### Directions
Word for word, copy all the data and drop the pictures.
** START OF Data excerpt **
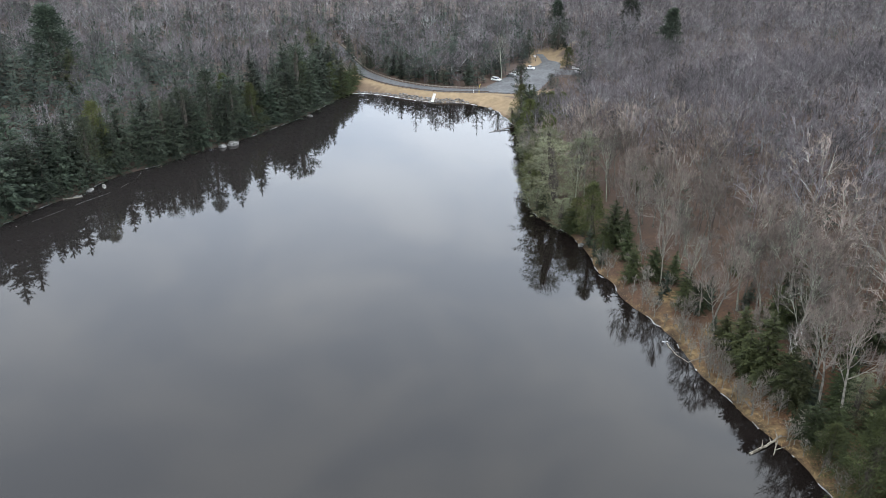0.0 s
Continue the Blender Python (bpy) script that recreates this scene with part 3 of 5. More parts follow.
def shade_core(rng, crown, tp, bare, radius, height):
    """Ragged core added inside an evergreen's crown; its dark colour stands for inner shade."""
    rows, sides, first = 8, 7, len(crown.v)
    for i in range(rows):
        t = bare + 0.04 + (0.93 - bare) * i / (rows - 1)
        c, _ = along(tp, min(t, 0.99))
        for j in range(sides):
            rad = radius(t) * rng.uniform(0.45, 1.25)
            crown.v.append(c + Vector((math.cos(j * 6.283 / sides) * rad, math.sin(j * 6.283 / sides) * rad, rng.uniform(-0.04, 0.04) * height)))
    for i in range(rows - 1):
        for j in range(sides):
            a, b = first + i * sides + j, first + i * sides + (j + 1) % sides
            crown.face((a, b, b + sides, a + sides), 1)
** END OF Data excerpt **
### Answer to the exercise
0.0 s
Continue the Blender Python (bpy) script that recreates this scene with part 3 of 5. More parts follow.
def shade_core(rng, crown, tp, bare, radius, height):
    """Ragged core added inside an evergreen's crown; its dark colour stands for inner shade."""
    rows, sides, first = 8, 7, len(crown.v)
    for i in range(rows):
        t = bare + 0.04 + (0.93 - bare) * i / (rows - 1)
        c, _ = along(tp, min(t, 0.99))
        for j in range(sides):
            rad = radius(t) * rng.uniform(0.45, 1.25)
            crown.v.append(c + Vector((math.cos(j * 6.283 / sides) * rad, math.sin(j * 6.283 / sides) * rad, rng.uniform(-0.04, 0.04) * height)))
    for i in range(rows - 1):
        for j in range(sides):
            a, b = first + i * sides + j, first + i * sides + (j + 1) % sides
            crown.face((a, b, b + sides, a + sides), 1)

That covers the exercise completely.